"Are you walkin with me?" Sister Thea Bowman from UM Southern Studies on Vimeo.
The woman who became known as Sister Thea Bowman was born Bertha Bowman in 1937 in Yazoo City, Miss. She was the only child of a teacher and the city's only black physician.
Although her parents were Methodists, they sent her to the Holy Child Jesus mission school in the city, which was staffed by the Franciscan Sisters of Perpetual Adoration. She was so impressed by the sisters' example and work that she converted to Catholicism while still in elementary school and became a member of FSPA, taking the name Thea, while still a teen.
After studying at Vitterbo University and Catholic University of America, where she wrote her dissertation on William Faulkner, Sister Thea began teaching, a career that would ultimately take her to schools and universities in Wisconsin, Louisiana and her native Mississippi.
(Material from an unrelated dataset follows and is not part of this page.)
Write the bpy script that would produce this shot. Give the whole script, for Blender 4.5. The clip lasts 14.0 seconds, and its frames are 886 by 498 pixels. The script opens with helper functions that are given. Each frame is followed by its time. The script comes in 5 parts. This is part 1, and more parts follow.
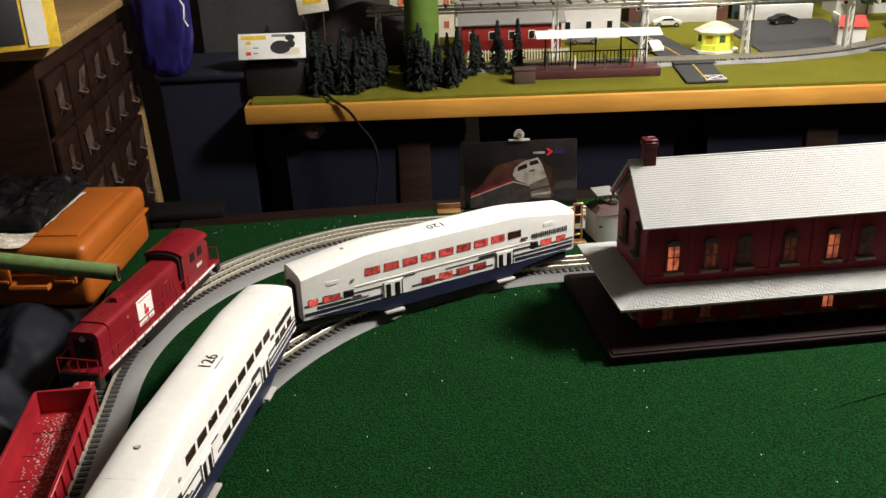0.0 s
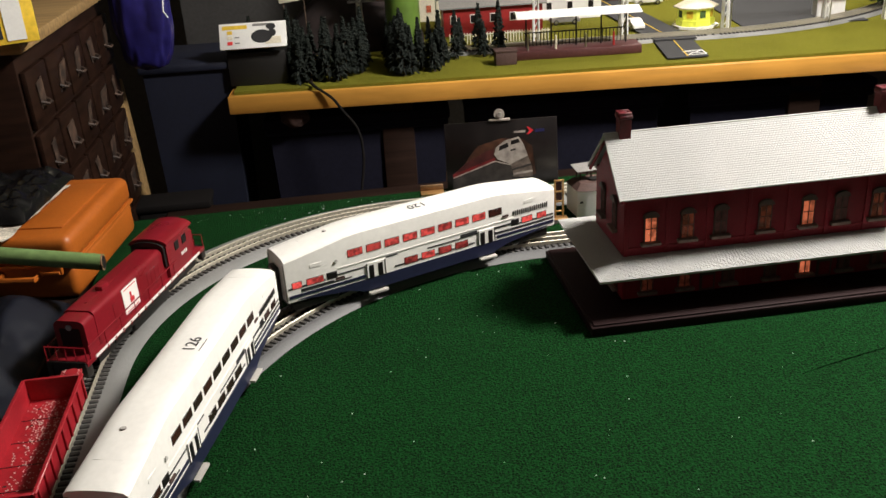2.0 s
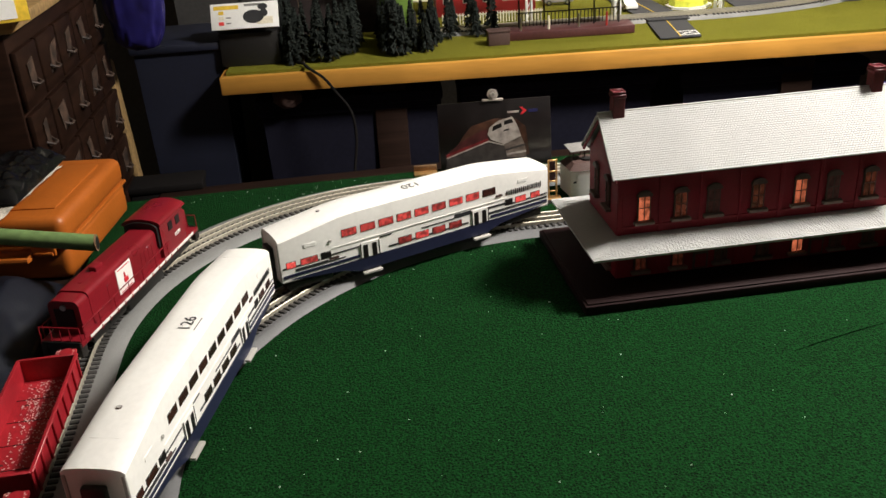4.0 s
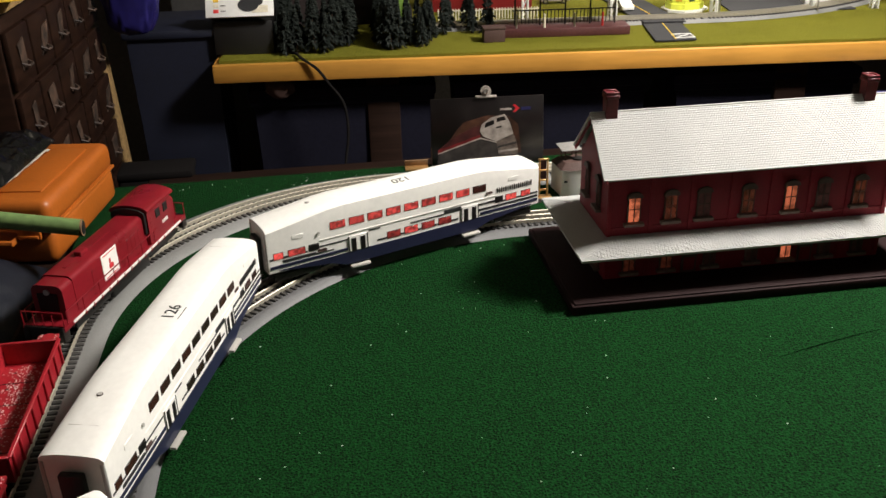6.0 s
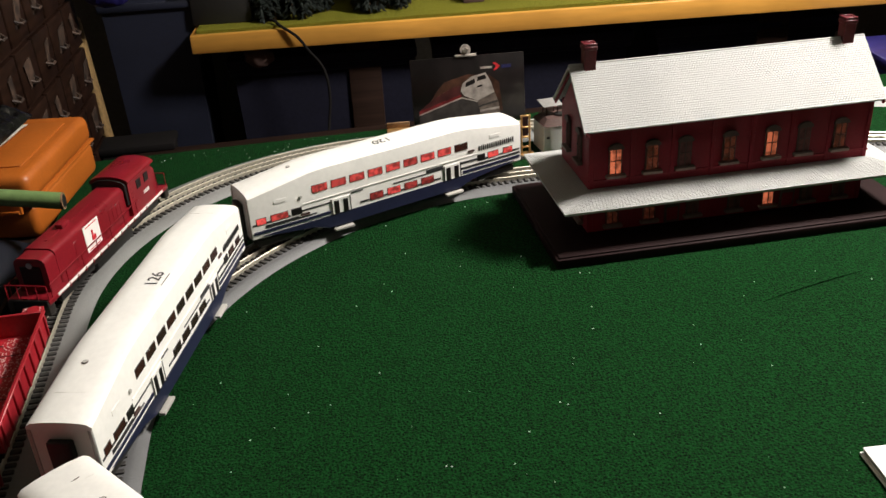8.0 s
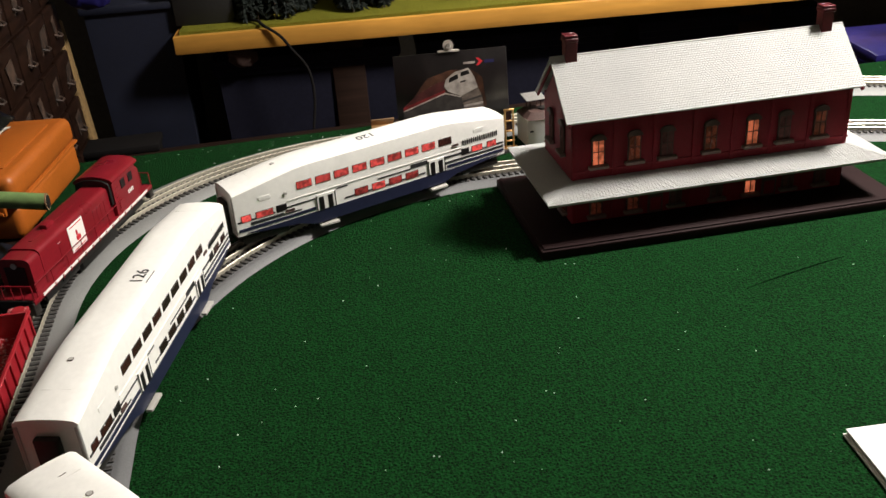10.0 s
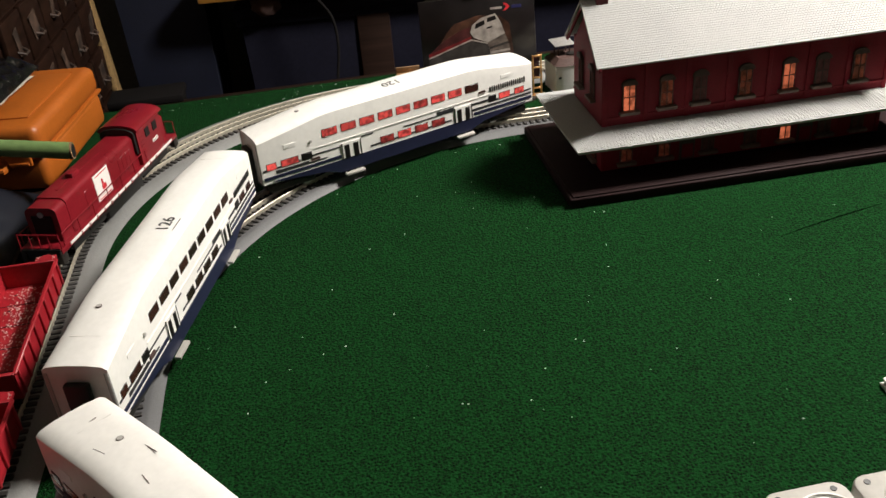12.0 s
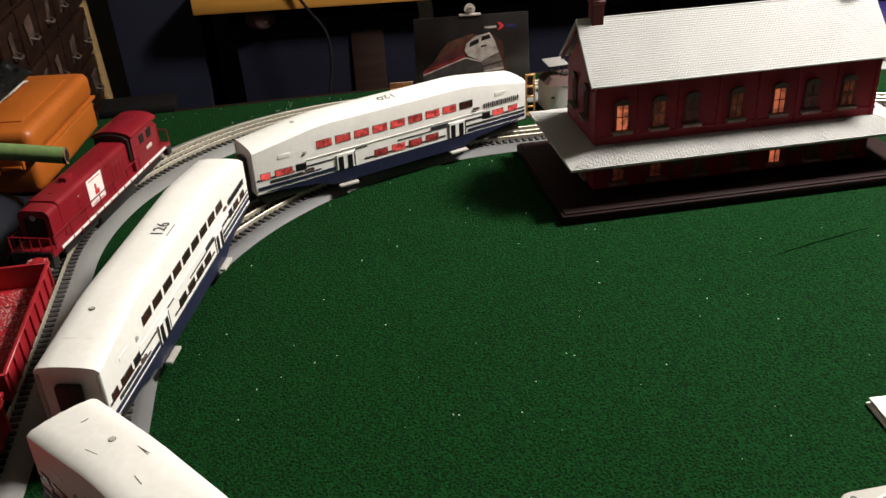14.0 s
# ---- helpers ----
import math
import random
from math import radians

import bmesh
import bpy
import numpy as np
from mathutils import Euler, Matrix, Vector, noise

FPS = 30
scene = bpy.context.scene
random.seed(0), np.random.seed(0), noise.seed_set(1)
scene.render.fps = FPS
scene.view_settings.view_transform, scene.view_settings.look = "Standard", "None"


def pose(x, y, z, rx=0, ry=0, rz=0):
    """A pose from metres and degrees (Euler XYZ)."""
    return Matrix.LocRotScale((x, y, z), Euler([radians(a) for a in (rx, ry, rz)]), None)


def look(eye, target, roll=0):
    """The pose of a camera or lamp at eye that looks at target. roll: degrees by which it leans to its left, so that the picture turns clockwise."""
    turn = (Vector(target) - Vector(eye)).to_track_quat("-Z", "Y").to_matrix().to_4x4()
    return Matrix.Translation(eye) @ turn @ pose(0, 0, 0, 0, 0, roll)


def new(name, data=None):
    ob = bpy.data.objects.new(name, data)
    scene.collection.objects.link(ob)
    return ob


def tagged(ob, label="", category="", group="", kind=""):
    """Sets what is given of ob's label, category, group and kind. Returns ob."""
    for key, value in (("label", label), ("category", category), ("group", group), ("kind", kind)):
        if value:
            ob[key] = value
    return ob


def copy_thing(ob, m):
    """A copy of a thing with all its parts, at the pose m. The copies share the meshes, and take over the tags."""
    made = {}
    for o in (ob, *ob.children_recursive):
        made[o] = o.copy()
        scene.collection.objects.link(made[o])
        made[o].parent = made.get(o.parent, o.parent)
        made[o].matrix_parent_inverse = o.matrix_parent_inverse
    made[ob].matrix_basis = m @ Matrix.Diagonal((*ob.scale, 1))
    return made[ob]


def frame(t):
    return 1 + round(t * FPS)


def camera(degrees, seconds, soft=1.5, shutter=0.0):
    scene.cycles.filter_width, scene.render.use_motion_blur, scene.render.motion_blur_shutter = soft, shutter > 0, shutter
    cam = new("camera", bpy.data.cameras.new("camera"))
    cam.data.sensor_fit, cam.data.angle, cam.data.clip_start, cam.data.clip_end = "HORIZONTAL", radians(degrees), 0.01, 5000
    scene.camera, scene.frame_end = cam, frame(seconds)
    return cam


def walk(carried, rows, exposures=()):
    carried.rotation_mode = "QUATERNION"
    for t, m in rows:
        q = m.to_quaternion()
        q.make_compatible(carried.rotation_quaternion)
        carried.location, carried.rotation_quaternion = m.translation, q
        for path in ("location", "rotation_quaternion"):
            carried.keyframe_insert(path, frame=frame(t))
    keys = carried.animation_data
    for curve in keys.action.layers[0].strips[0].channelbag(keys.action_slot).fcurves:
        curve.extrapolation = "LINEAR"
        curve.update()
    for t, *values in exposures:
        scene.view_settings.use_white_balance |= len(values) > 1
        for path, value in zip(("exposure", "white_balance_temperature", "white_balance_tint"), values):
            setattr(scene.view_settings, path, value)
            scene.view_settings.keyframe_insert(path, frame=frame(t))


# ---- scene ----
cam = camera(51.62, 14.0)
PATH = [
    (0, (-0.595, -1.138, 0.632), (-0.4450, 0.2274, 0.0292), -1.82),
    (0.5, (-0.581, -1.141, 0.637), (-0.3852, 0.2266, 0.0532), -1.64),
    (1, (-0.578, -1.147, 0.635), (-0.3908, 0.2202, 0.0465), -2.50),
    (1.5, (-0.578, -1.151, 0.628), (-0.4126, 0.2083, 0.0156), -2.86),
    (2, (-0.577, -1.159, 0.625), (-0.4220, 0.1976, 0.0040), -3.60),
    (2.5, (-0.580, -1.162, 0.623), (-0.4238, 0.1904, -0.0071), -3.57),
    (3, (-0.583, -1.164, 0.623), (-0.4206, 0.1843, -0.0131), -3.30),
    (3.5, (-0.580, -1.163, 0.622), (-0.4155, 0.1815, -0.0223), -3.57),
    (5.8, (-0.581, -1.161, 0.622), (-0.4136, 0.1800, -0.0283), -2.52),
    (6, (-0.579, -1.158, 0.620), (-0.3975, 0.1792, -0.0343), -1.49),
    (6.5, (-0.566, -1.156, 0.620), (-0.3633, 0.1761, -0.0385), -1.78),
    (7, (-0.565, -1.152, 0.619), (-0.3644, 0.1770, -0.0471), -2.28),
    (7.5, (-0.567, -1.156, 0.612), (-0.3630, 0.1605, -0.0780), -2.26),
    (7.7, (-0.569, -1.162, 0.609), (-0.3817, 0.1508, -0.0914), -3.22),
    (9.8, (-0.565, -1.172, 0.602), (-0.3688, 0.1435, -0.0906), -4.17),
    (10, (-0.565, -1.174, 0.600), (-0.3593, 0.1365, -0.1010), -4.18),
    (10.5, (-0.575, -1.172, 0.600), (-0.3732, 0.1354, -0.1080), -2.87),
    (11, (-0.578, -1.166, 0.596), (-0.4035, 0.1378, -0.1244), -4.45),
    (11.5, (-0.571, -1.167, 0.589), (-0.3907, 0.1189, -0.1621), -5.02),
    (12, (-0.569, -1.164, 0.587), (-0.4124, 0.1174, -0.1768), -5.21),
    (12.5, (-0.575, -1.166, 0.586), (-0.3928, 0.1150, -0.1725), -3.57),
    (13, (-0.581, -1.167, 0.585), (-0.4025, 0.1219, -0.1620), -3.26),
    (13.5, (-0.580, -1.169, 0.586), (-0.3938, 0.1218, -0.1547), -3.08),
    (14, (-0.582, -1.172, 0.583), (-0.3941, 0.1209, -0.1537), -3.15),
]
walk(cam, [(t, look(eye, target, roll)) for t, eye, target, roll in PATH])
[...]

After she had worked nearly two decades as a teacher, the bishop of her home diocese of Jackson, Miss., invited her to work as a consultant for intercultural awareness, meaning that she had to take on the complicated work of trying to find ways to bring black and white Catholics together both in Mississippi and nationwide at a time when much of the nation was still grappling with how the Civil Rights Movement had changed the country. She also encouraged U.S. bishops to pay attention to and try to find ways to incorporate the voices of black Catholics. Sister Thea was a charismatic speaker who made dozens of appearances each year.
She worked with Archbishop James P. Lyke on the popular African American Catholic hymnal, Lead Me, Guide Me.
Sister Thea was diagnosed with breast cancer in the mid-1980s. She famously told friends, admirers and the people who came to hear her speak that she was not cowed by her diagnosis.
"I want to live until I die," she said.
By the late 1980s, she had to give her acclaimed speeches and presentations from a wheelchair.
Sister Thea died in 1990, at age 52, in the home where she grew up.
Schools and community centers in Pittsburgh, Penn.; East St. Louis, Ill.; Utica, N.Y.; Cleveland, Ohio; and Gary, Ind.; among others, are named for her.